On April 20, 2026 the President signed Presidential Determination 2026-10 invoking Defense Production Act (Section 303) for grid infrastructure and supply-chain capacity, formally listing transformers, transmission lines, conductors, substations, high‑voltage circuit breakers, power control electronics, protective relay systems, capacitor banks, and electrical core steel as essential to national defense.

Key details

  • The determination cites Executive Order 14156 (Declaring a National Energy Emergency) issued January 20, 2025 and was motivated by rapidly rising grid backlogs and long lead times (transformer lead times previously crossed 18 months).
  • Market evidence of accelerating demand: GE Vernova’s electrification segment had a 1Q26 quarterly net addition to backlog nearly as large as the entire annual additions from 2022–2025, signaling accelerating—not abating—growth.

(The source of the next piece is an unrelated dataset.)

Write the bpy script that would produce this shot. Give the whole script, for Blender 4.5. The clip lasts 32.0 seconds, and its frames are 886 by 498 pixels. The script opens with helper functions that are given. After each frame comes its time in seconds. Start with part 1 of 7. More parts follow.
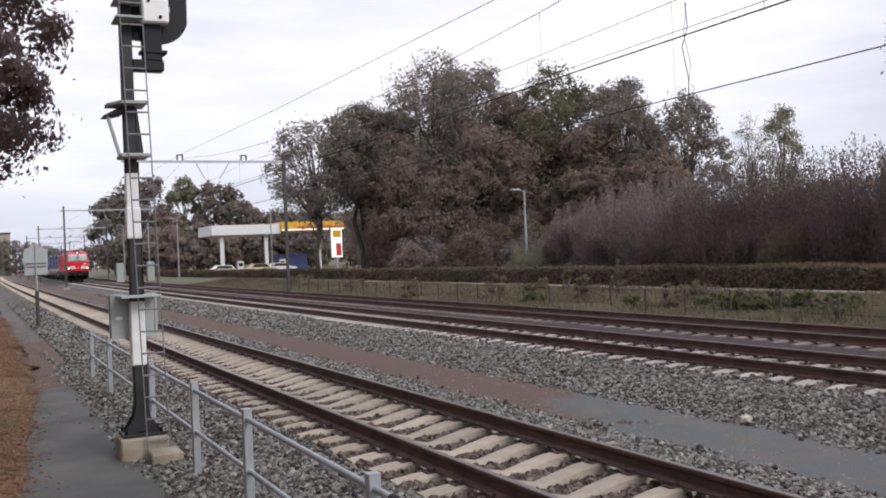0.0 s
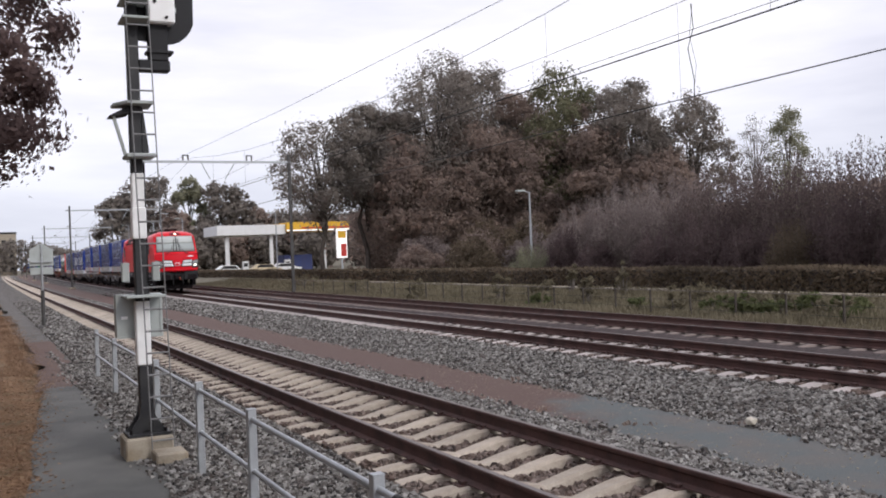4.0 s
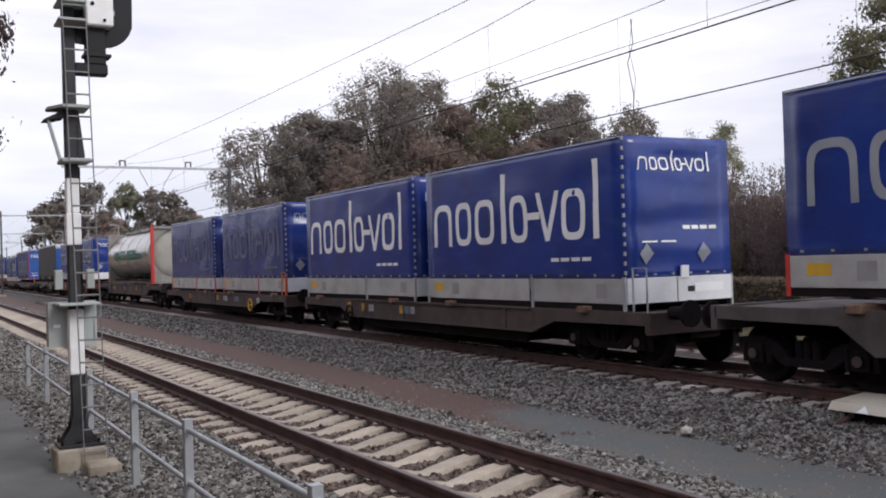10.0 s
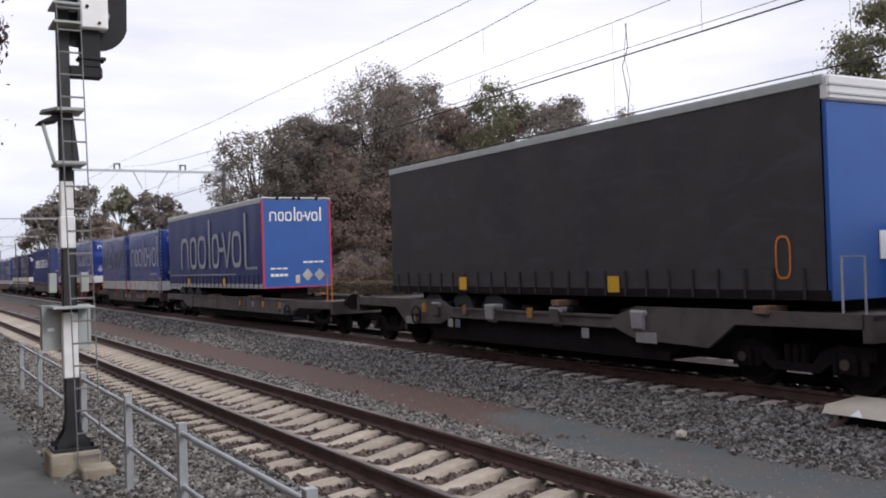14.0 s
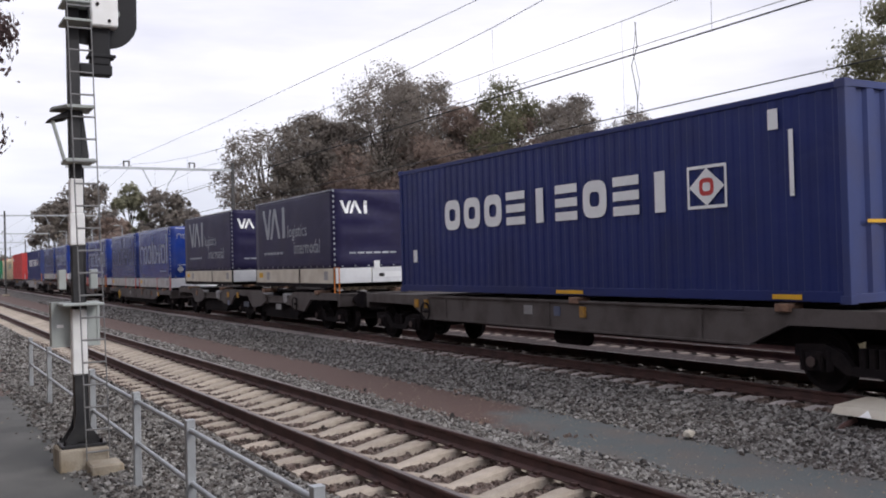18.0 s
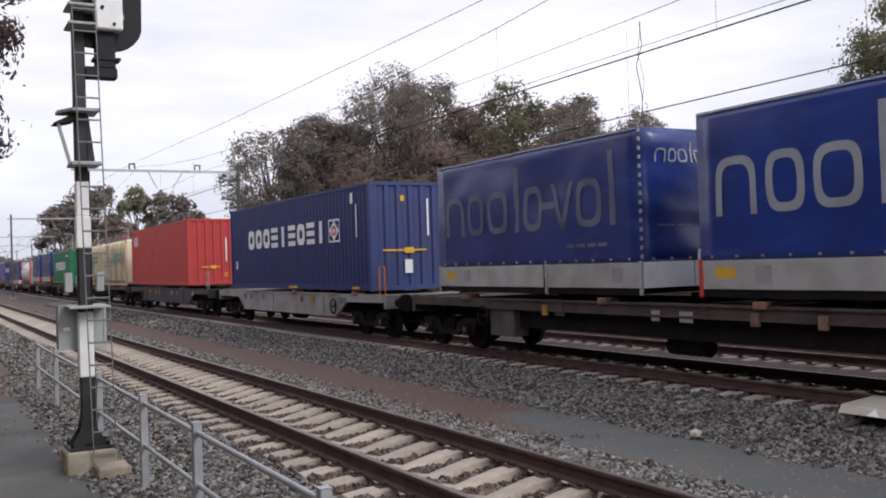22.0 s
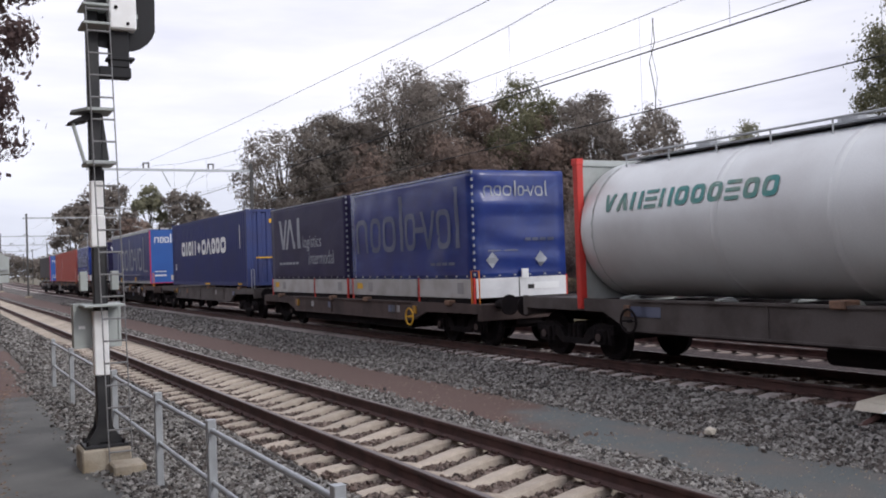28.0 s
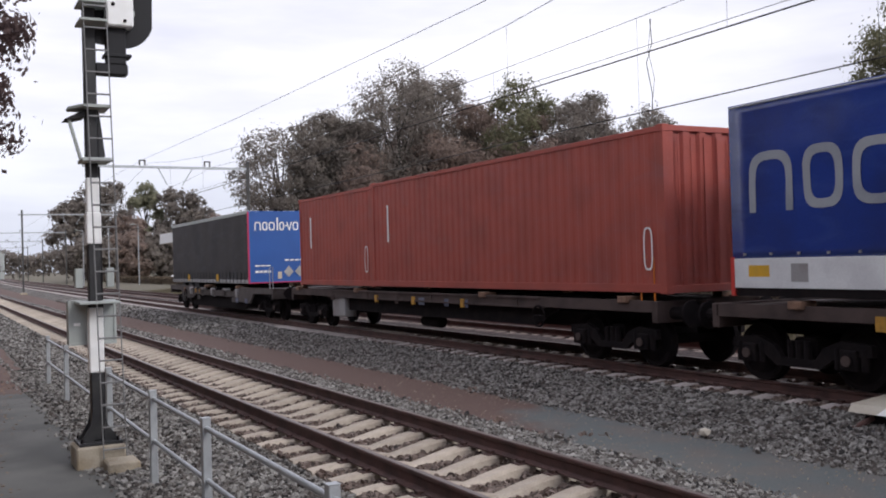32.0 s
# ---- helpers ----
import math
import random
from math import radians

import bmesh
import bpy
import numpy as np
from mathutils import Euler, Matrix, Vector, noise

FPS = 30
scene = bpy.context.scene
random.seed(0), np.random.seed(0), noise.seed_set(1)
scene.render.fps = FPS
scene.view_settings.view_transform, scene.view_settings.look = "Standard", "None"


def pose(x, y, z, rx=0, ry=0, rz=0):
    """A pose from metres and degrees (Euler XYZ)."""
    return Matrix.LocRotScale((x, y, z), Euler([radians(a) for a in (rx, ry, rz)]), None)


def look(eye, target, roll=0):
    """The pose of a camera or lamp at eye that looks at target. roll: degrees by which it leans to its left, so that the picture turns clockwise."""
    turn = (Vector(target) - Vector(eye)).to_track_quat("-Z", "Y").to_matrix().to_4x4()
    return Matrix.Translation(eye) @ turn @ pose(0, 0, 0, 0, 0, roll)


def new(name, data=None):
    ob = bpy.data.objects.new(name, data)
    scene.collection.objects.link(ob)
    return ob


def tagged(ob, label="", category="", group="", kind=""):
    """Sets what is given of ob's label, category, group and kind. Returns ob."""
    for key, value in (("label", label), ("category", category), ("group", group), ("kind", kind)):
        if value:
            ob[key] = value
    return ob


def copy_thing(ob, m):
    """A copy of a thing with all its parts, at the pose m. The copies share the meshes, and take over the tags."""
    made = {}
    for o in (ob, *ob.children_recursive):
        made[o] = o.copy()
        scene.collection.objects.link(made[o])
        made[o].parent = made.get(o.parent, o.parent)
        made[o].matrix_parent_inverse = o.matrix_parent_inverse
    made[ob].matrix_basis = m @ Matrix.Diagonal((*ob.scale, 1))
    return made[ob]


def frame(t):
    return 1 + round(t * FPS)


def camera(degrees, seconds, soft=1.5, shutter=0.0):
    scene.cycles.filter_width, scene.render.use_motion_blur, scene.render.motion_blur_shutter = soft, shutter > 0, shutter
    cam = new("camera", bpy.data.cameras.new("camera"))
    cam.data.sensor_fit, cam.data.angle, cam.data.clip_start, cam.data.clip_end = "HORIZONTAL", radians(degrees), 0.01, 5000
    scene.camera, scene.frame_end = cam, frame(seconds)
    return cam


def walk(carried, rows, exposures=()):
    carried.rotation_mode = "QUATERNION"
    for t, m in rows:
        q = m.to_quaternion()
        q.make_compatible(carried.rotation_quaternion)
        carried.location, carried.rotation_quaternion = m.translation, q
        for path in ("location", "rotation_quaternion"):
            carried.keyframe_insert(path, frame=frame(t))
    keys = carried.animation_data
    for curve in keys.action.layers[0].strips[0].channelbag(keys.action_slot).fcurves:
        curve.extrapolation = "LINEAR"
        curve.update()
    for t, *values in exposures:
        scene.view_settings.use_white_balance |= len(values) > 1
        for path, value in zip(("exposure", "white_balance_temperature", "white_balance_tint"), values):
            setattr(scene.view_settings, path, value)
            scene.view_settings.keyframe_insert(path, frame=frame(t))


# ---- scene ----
# ---- camera: hand-held on the footpath, turning a little ----
EYE = (-4.844, 0.0, 1.989)
cam = camera(49.7, 32.0, soft=1.9)
TURNS = [  # seconds, yaw, pitch, roll
    (0, -26.33, 0.16, 2.47),
    (0.5, -26.21, 0.13, 2.56),
    (1, -26.10, 0.06, 2.68),
    (1.5, -25.92, 0.01, 2.73),
    (2, -26.09, 0.02, 2.49),
    (2.5, -25.95, 0.25, 2.40),
    (3, -25.93, 0.18, 2.41),
    (3.5, -25.98, 0.21, 2.33),
    (5.5, -26.66, 0.27, 1.84),
    (6, -27.69, 0.26, 1.42),
    (6.5, -27.87, 0.36, 1.43),
    (7, -27.72, 0.30, 1.53),
    (7.5, -27.65, 0.31, 1.65),
    (8, -27.71, 0.38, 1.71),
    (8.5, -28.72, 0.29, 1.57),
    (9, -29.75, 0.52, 1.58),
    (9.5, -29.83, 0.59, 1.81),
    (10, -29.55, 0.68, 1.81),
    (10.5, -29.52, 0.62, 1.87),
    (11, -29.55, 0.83, 1.85),
    (11.5, -29.65, 0.96, 1.94),
    (12, -29.93, 0.91, 1.79),
    (12.5, -30.16, 0.81, 1.70),
    (13, -30.07, 0.82, 1.59),
    (13.5, -29.95, 0.90, 1.71),
    (15.5, -29.67, 0.81, 1.71),
    (16, -29.58, 0.78, 1.71),
    (16.5, -29.46, 0.84, 1.66),
    (17, -29.18, 0.79, 1.66),
    (17.5, -29.31, 0.73, 1.68),
    (18, -29.37, 0.80, 1.53),
    (18.5, -29.18, 0.87, 1.55),
    (19, -29.34, 0.81, 1.53),
    (19.5, -29.26, 0.79, 1.65),
    (20, -29.08, 0.75, 1.77),
    (20.5, -28.76, 0.73, 1.78),
    (21, -28.73, 0.65, 1.74),
    (21.5, -29.10, 0.70, 1.66),
    (22, -29.04, 0.86, 1.84),
    (22.5, -28.75, 0.70, 1.84),
    (23, -28.68, 0.63, 1.83),
    (23.5, -28.54, 0.70, 1.85),
    (24, -28.49, 0.89, 1.94),
    (24.5, -28.39, 0.88, 1.92),
    (25, -28.23, 0.70, 1.73),
    (25.5, -28.16, 0.75, 1.81),
    (27.5, -28.41, 0.66, 1.79),
    (28, -28.26, 0.76, 1.99),
    (28.5, -28.10, 0.65, 1.80),
    (29, -28.33, 0.57, 1.74),
    (29.5, -28.32, 0.72, 1.74),
    (30, -28.54, 0.72, 1.73),
    (30.5, -28.52, 0.87, 1.73),
    (31, -28.45, 0.79, 1.65),
    (31.5, -28.39, 0.71, 1.63),
    (32, -28.50, 0.71, 1.62),
]
walk(cam, [(t, pose(*EYE, 90 + p, r, y)) for t, y, p, r in TURNS],
     [(0, 0, 6440, 10), (6, 0, 6400, 10), (13, 0, 6380, 10), (22, 0, 6420, 10), (28, 0, 6330, 10), (32, 0, 6330, 10)])
# ---- overcast sky and a weak, wide sun ----
world = bpy.data.worlds.new("world")
scene.world = world
world.use_nodes = True
_nt = world.node_tree
_nt.nodes.clear()
_out = _nt.nodes.new("ShaderNodeOutputWorld")
_bg = _nt.nodes.new("ShaderNodeBackground")
_sky = _nt.nodes.new("ShaderNodeTexSky")
_sky.sky_type, _sky.sun_disc = "NISHITA", False
_sky.sun_elevation, _sky.sun_rotation = radians(34), radians(158)
_tc = _nt.nodes.new("ShaderNodeTexCoord")
_map = _nt.nodes.new("ShaderNodeMapping")
_map.inputs["Scale"].default_value = (1.0, 1.0, 5.0)
_noise = _nt.nodes.new("ShaderNodeTexNoise")
_noise.inputs["Scale"].default_value = 1.6
_noise.inputs["Detail"].default_value = 6
_noise.inputs["Roughness"].default_value = 0.55
_ramp = _nt.nodes.new("ShaderNodeValToRGB")
_ramp.color_ramp.elements[0].position, _ramp.color_ramp.elements[0].color = 0.36, (8.0, 7.95, 9.15, 1)
_ramp.color_ramp.elements[1].position, _ramp.color_ramp.elements[1].color = 0.66, (12.1, 11.8, 12.5, 1)
_mix = _nt.nodes.new("ShaderNodeMix")
_mix.data_type = "RGBA"
_mix.inputs["Factor"].default_value = 0.93
_nt.links.new(_tc.outputs["Generated"], _map.inputs["Vector"])
_nt.links.new(_map.outputs["Vector"], _noise.inputs["Vector"])
_nt.links.new(_noise.outputs["Fac"], _ramp.inputs["Fac"])
_nt.links.new(_sky.outputs["Color"], _mix.inputs["A"])
_sep = _nt.nodes.new("ShaderNodeSeparateXYZ")
_low = _nt.nodes.new("ShaderNodeValToRGB")
_low.color_ramp.elements[0].position, _low.color_ramp.elements[0].color = 0.0, (0.66, 0.7, 0.76, 1)
_low.color_ramp.elements[1].position, _low.color_ramp.elements[1].color = 0.17, (1, 1, 1, 1)
_dim = _nt.nodes.new("ShaderNodeMix")
_dim.data_type, _dim.blend_type = "RGBA", "MULTIPLY"
_dim.inputs["Factor"].default_value = 1.0
_nt.links.new(_tc.outputs["Generated"], _sep.inputs["Vector"])
_nt.links.new(_sep.outputs["Z"], _low.inputs["Fac"])
_nt.links.new(_ramp.outputs["Color"], _dim.inputs["A"])
_nt.links.new(_low.outputs["Color"], _dim.inputs["B"])
_nt.links.new(_dim.outputs["Result"], _mix.inputs["B"])
_nt.links.new(_mix.outputs["Result"], _bg.inputs["Color"])
_bg.inputs["Strength"].default_value = 0.1
_nt.links.new(_bg.outputs["Background"], _out.inputs["Surface"])
_sun = bpy.data.lights.new("sun", "SUN")
_sun.energy, _sun.angle, _sun.color = 1.45, radians(20), (1.0, 0.97, 0.93)
sun = new("sun", _sun)
sun.matrix_world = look((28, -68, 50), (0, 0, 0))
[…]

  • Korean transformer suppliers dominate marginal large‑transformer capacity: Hyosung Heavy’s Memphis plant is the only U.S. facility able to produce 765 kV ultra‑high‑voltage transformers; HD Hyundai Electric’s Montgomery, AL expansion targets 150 units/year by 2027; LS Electric opened in Bastrop, TX; Iljin won a record $333M U.S. order and its first European ultra‑HV contract. The Korean “Big Four” backlog was $23.9B as of Q3 2025 (≈5–6 years of work).